Stock Markets February 25, 2026

Whirlpool Shares Tick Higher After Equity Offers Spark Activist Pushback

Stock edges up in premarket trading as investor David Tepper criticizes recent share sales and mandatory convertible preferred issuance

By Priya Menon WHR
Whirlpool Shares Tick Higher After Equity Offers Spark Activist Pushback
WHR

Whirlpool Corp shares rose modestly in premarket trading after the company completed several equity transactions that prompted a critical letter from hedge fund manager David Tepper. The manufacturer priced a public offering and sold mandatory convertible preferred stock, alongside a small private placement to a Whirlpool China unit. Tepper called the financings costly and dilutive; Whirlpool said proceeds will be used to pay down debt and for general purposes, including investments in automation.

Key Points

  • Whirlpool priced a public offering of about 6.9 million shares at $69, expected to raise roughly $475 million.
  • The company issued $525 million of 8.5% three-year mandatory convertible preferred stock and completed a $30 million private placement to Guangdong Whirlpool, a unit of Whirlpool China (SS:600983).
  • Proceeds are earmarked to repay debt and for general purposes, including strategic investments in automation; the financings have drawn criticism from major shareholder Appaloosa Management.

Whirlpool Corp stock (NYSE: WHR) rose 0.7% to $72.16 in premarket trading on Wednesday after the home-appliance manufacturer completed multiple equity transactions that drew public criticism from a significant investor.

On Wednesday morning the company disclosed it had priced a public offering of about 6.9 million shares at $69 per share, which will generate approximately $475 million in gross proceeds. In a separate financing, Whirlpool sold $525 million of 8.5% three-year mandatory convertible preferred stock.

Additionally, the company completed a private placement of $30 million worth of shares at $69 apiece to Guangdong Whirlpool Electrical Appliances Co., a unit of Shanghai-listed Whirlpool China (SS:600983).

Billionaire investor David Tepper, founder of Appaloosa Management, sent a letter to Whirlpool’s board faulting the recent equity activity. Tepper said the raise was executed at a very high cost of capital and caused large, unnecessary dilution to existing shareholders.

Appaloosa is the company’s third-largest shareholder, holding roughly 3.9 million shares, which represents nearly 7% of Whirlpool’s about 56.52 million shares outstanding, according to LSEG data cited by the company.

Whirlpool shares had fallen roughly 14% to close at $71.67 on Tuesday following the launch of the concurrent offerings. The company said proceeds from the financings will be used to repay debt and for general corporate purposes, explicitly noting strategic investments in automation as one use for funds.
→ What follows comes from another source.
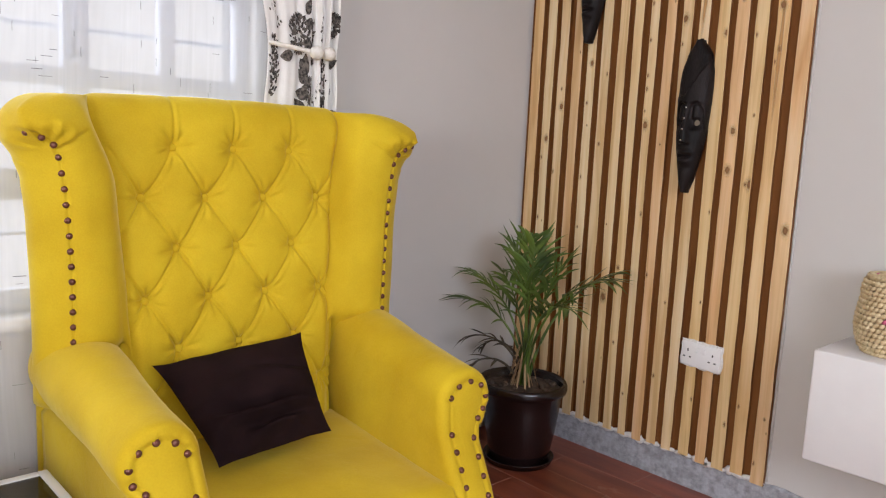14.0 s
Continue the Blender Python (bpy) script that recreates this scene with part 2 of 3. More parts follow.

The financing package reflects a combination of public and private equity issuance alongside a mandatory convertible preferred security. Management’s stated allocation of proceeds - debt repayment plus general and strategic purposes such as automation - was provided by the company in its announcement.

For market participants and supply-chain observers, the transactions and the ensuing investor reaction highlight tensions between capital-raising decisions and shareholder dilution, as well as the scrutiny that large holders can bring to those decisions.


Clear summary

Whirlpool completed a public share offering and a sale of mandatory convertible preferred stock, plus a small private placement to its China unit, raising capital that the company says will go toward debt repayment and investments including automation. The moves prompted a critical letter from David Tepper, who called the financings costly and dilutive; shares rose modestly in premarket trading following the announcements.

Risks

  • Shareholder dilution from the equity issuance - impacts investors in Whirlpool and could influence ownership stakes and per-share metrics.
  • Activist pressure and investor backlash - large holders such as Appaloosa may increase scrutiny or push for changes in capital allocation decisions, affecting governance and market sentiment.
  • Market reaction and volatility following concurrent offerings - the stock dropped about 14% on the day the offerings were launched and then moved modestly higher in premarket trading, underscoring short-term price sensitivity.